A guide to managing your cashflow.

With the cost of doing business constantly on the rise, effective cashflow management is more important than ever. Keeping an eye on how money flows in and out of your accounts won’t just help you pay your bills each month: it can give your business a better chance of success.

Here’s what you need to know.

What is cashflow management and why is it so important?

While some business terms can be unnecessarily complicated, cashflow management is exactly what it sounds like: managing how cash flows in and out of your business.

Monitoring your income and expenses over a given period can help you paint a more accurate picture of your business’s financial health. The better you understand your cashflow, the easier it’ll be to anticipate and address potential issues ahead of time.

For example, if it looks like you’ll be short on cash in a few months, you may be able to free up some working capital in the meantime by increasing your sales or cutting costs in certain areas.

Even if business is booming, keeping an eye on your cashflow is essential. You need to make sure you bring in more than you spend each month, or you could end up making a loss.

Tips for managing your cashflow

Free up working capital

Freeing up working capital is essential if you want to maintain a healthy cashflow. Beyond reducing things like your travel expenses or electricity usage, potential cost-cutting measures include implementing an efficient tax strategy and leasing equipment instead of buying them.

You could also consider asking your bank to increase your loan or overdraft to help you stay in the black.

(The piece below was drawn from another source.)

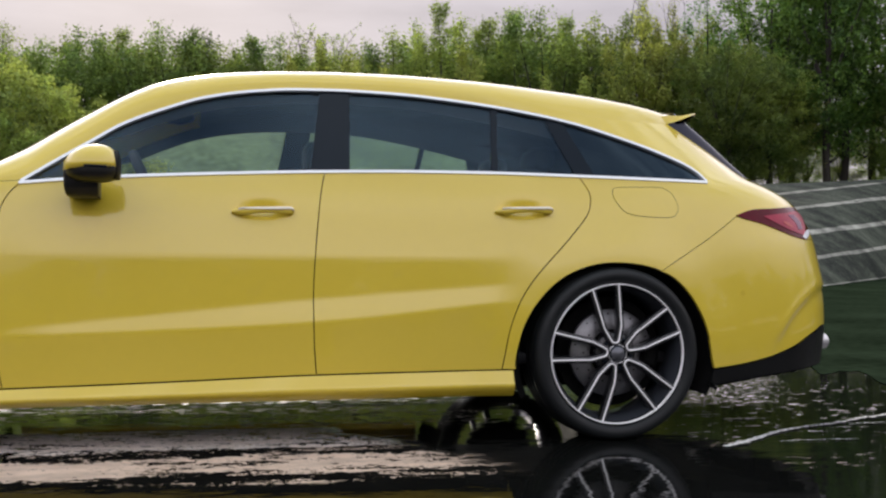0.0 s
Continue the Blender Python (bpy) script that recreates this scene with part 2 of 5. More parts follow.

Keep your books up to date

Cashflow reports are based on your financial data, so you’ll need to make sure your books are up to scratch.

If you don’t have time to stay on top of bookkeeping tasks, we’d highly recommend hiring a professional to take them on for you. After all, your cashflow forecasts are only as reliable as the records they’re based on.

Build a safety net

Building a cash reserve can also strengthen your cash position. By setting some money aside, you’ll give your business a better chance of survival if something goes wrong.

Saving up enough money can take time and might involve tightening your purse strings in some areas, but you’ll be thankful for the safety net if you fall on hard times.

Identify late-paying customers

Even if your pricing plan is perfect and you’ve cut costs in all the right places, you could still struggle to make ends meet if your customers don’t pay you on time. At best, late invoices are an inconvenience: at worst, they can leave you short-changed when it comes to paying your own bills.

Thankfully, there are a few things you can do to address this problem. For example, you could use electronic invoicing software to generate and send invoices to your clients automatically.

If sending reminders to late-paying clients or adding interest to their bills doesn’t get you anywhere, you could try offering discounts for those who pay ahead of time.

In cases where a client makes a habit of missing payment deadlines, however, it may be worth reconsidering your relationship with them. Poor cashflow can do damage to your business, and working with an unreliable client may not be worth the risk.